Setirot – Ambiguità e veleni
Tariq Ramadan, noto e discusso teologo musulmano, vera e propria star del mondo islamico occidentale – non a caso chiamato “il Profeta svizzero” perché nato a Ginevra 55 anni fa – è stato sospeso dall’Università di Oxford dove aveva la cattedra di Studi islamici contemporanei all’Oriental Institute del St Antony’s College. La motivazione è secca: è stato formalmente accusato di stupro in Francia e di abusi sessuali su ex studentesse in Svizzera.
Fatto salvo il principio che nessuno è colpevole fino al momento della condanna, di Ramadan vanno ricordate un paio di cose. Il suo essere sempre stato estremamente ambiguo nelle sue posizioni (“aperte” se esposte in ambito occidentale, appunto, e ben più “chiuse” quando rivolte all’interno del mondo musulmano più integralista). Eppoi il suo essere ambiguo – di nuovo! – anche nei dibattiti pubblici su temi non specificatamente teologici. Ne so qualcosa. Alcuni anni fa, infatti, nell’ambito del Quinto salone del libro storico, nel Tempio di Adriano a Roma, fui invitato a discutere di “Islam tra conflitto e dialogo” insieme a lui, Khaled Fouad Allam e Wlodek Goldkorn. La sua abilità nello sgusciare tra le domande (oltre che, va detto, alla indiscussa preparazione) si dimostrò straordinaria e insieme rivelatrice della suddetta ambiguità.

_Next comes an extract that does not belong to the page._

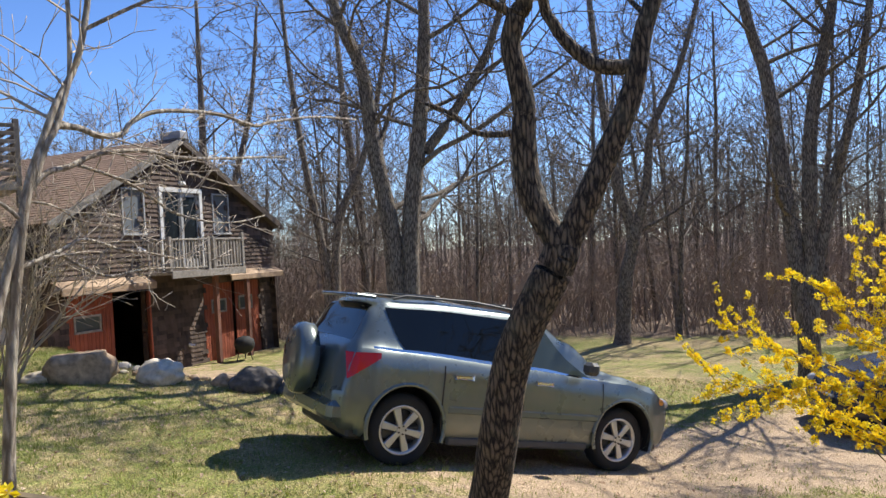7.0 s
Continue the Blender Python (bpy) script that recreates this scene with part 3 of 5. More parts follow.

Ma in realtà della vicenda Ramadan/stupro-e-dintorni (ripeto: manca una condanna formale) c’è un aspetto che ho trovato altrettanto preoccupante nonché sintomo del veleno e dell’odio che regna. L’avvocato della principale accusatrice, l’ex salafita divenuta scrittrice e militante della laicità, Henda Ayari, ha sporto denuncia per minacce di morte alla sua assistita, bollata in Rete come, ovviamente, «pagata dai sionisti». E la giornalista della Tribune de Genève che ha raccolto le testimonianze delle ex studentesse molestate è stata messa sotto scorta dagli organi di sicurezza.